AFAICT there is no FAQ - pointers? Suggestions? Perhaps someone with sufficient 
interest could break down the theory and how-to documents and present their 
contents in FAQ form to address the most common issues?

> Well, I think it would be reasonable to produce such a FAQ and publish it, 
> but I don't think we should pretermit discussion. And given, above, that the 
> position that would be in that FAQ seem to be changing every few months,
> it's good cause not to automate the response to such inquiries.
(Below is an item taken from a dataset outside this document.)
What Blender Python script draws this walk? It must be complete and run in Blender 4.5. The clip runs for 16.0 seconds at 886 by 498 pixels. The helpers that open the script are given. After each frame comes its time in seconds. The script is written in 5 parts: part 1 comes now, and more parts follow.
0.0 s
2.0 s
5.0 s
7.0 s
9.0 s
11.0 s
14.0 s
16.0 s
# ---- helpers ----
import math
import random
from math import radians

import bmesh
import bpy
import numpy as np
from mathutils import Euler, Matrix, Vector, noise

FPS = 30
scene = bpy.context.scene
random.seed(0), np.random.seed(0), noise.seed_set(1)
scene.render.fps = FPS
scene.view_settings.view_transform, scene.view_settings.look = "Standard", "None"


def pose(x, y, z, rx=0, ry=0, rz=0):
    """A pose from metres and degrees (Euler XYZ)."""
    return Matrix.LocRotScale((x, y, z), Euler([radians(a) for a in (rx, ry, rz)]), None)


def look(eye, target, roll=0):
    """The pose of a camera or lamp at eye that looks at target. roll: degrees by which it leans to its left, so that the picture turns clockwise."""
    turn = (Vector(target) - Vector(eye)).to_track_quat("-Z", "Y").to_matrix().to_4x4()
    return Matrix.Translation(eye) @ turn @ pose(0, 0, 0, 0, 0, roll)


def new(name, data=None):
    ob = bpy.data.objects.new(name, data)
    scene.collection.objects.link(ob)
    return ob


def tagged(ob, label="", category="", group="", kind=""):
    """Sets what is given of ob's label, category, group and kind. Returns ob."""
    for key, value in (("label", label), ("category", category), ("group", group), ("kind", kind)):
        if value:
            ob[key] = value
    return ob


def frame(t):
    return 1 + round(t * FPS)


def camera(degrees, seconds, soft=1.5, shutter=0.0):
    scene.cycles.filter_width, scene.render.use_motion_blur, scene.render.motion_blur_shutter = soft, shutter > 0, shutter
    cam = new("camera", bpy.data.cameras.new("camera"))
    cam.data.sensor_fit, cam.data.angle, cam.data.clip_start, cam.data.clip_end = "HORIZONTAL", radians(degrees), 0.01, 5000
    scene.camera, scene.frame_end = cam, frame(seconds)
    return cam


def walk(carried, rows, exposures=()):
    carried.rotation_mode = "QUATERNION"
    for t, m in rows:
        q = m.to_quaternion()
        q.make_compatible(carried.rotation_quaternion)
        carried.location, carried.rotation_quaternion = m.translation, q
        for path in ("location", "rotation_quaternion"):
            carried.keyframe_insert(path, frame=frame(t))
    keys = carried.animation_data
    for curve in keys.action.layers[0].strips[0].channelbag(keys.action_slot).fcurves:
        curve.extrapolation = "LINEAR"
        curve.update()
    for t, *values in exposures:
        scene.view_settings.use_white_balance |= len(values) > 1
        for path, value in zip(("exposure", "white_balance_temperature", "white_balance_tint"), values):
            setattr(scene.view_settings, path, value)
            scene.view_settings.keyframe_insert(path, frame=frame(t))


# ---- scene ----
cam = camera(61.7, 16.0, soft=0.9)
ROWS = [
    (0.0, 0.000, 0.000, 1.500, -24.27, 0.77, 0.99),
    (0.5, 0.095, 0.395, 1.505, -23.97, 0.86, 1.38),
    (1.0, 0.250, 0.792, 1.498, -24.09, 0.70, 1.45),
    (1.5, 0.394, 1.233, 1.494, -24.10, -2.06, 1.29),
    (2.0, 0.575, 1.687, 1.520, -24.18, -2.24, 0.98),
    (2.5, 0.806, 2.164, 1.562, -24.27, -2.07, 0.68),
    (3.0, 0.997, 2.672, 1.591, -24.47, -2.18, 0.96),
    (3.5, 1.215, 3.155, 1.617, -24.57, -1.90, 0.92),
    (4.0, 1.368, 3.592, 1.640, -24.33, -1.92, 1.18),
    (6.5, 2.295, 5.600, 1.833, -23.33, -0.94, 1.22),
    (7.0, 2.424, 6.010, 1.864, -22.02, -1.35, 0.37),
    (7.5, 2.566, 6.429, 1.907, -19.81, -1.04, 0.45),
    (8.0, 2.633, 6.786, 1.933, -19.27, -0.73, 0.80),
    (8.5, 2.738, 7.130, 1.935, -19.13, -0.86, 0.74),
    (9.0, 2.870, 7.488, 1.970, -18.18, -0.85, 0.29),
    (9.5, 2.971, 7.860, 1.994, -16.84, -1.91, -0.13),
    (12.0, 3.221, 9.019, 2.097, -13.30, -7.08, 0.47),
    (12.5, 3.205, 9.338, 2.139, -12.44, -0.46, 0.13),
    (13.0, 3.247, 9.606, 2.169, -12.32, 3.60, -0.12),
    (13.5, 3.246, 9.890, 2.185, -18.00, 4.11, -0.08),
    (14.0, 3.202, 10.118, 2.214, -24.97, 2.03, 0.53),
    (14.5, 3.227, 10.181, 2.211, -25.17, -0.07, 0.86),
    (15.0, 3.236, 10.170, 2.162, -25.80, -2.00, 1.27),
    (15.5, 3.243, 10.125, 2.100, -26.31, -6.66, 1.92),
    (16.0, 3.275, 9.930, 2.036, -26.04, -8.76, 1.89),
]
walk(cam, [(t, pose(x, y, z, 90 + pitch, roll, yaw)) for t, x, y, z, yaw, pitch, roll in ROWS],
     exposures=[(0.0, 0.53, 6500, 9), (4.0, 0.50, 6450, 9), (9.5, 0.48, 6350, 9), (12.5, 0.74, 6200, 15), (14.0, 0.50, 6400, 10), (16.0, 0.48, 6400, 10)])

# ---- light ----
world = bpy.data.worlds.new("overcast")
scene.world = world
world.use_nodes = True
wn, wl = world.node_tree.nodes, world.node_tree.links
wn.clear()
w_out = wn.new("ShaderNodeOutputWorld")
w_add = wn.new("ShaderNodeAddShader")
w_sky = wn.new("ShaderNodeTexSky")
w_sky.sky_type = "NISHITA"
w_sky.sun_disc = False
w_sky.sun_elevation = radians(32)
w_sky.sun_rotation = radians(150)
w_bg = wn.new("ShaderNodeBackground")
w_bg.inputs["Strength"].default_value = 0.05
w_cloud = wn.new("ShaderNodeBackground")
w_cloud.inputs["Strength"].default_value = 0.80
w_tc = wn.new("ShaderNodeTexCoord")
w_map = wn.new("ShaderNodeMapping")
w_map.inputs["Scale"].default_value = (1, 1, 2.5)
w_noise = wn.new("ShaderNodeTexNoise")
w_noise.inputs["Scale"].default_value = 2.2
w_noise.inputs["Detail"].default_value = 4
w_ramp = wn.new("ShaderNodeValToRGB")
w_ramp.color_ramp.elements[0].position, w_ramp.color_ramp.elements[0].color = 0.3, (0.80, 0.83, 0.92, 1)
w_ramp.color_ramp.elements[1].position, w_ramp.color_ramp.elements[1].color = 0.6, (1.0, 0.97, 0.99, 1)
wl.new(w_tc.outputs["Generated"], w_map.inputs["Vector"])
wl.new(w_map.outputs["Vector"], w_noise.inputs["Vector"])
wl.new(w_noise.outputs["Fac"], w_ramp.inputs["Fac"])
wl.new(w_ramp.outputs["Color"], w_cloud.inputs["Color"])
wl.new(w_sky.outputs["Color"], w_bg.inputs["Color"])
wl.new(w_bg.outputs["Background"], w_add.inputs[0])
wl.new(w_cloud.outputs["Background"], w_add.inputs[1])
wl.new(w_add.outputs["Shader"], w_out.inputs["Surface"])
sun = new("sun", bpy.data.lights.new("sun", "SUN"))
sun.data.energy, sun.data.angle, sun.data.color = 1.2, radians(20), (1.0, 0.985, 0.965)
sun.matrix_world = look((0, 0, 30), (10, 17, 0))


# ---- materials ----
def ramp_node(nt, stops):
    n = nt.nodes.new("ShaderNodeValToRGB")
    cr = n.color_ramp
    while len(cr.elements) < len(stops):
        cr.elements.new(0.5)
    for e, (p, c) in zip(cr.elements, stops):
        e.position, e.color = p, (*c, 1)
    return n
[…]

> Kim Davies wrote on Mon, 8 Feb 2021 at 15:56:33 EST:
>> If there is general support for the IANA team performing an initial
>> triage for non-subscribers based on the content of their submission,
>> we can work on setting something up. As Paul alludes to at present
>> we are moderating non-subscriber submissions, but only to do a
>> summary check that it is ‘on-topic’, i.e. related to time zone
>> issues.

> Culturally speaking, this is not really how most Internet mailing lists work.
> I do not think that the magnitude of the "problem" supports a solution of
> that nature.
> Indeed, I think the emails to us are useful "check" on our administrative 
> authority. If we were getting 1 inquiry from a new person about Kyiv each
> week, or each day, that would be telling us something. (Something which, I
> would argue, we should listen to).
It's a political campaign, somewhat similar to that against Paul's dropping 
poorly sourced, country specific, pre-1970 info and zones where the record did 
not justify that, and merging a number of zones, because the lack would impact 
those (commercial?) products, uses, and users more than having inaccurate data 
from Shanks et al.

> As it is, we're barely hitting one per month, on the average.

Other lists use milters with standard replies to common non-subscriber posts of 
a certain nature, often pointing to FAQs (see above suggestions).

Perhaps the mods could trigger a standard reply suggesting their product support 
be contacted and informed of the issue (see above suggestions). This could have 
the positive benefit of making products aware of their interface limitations.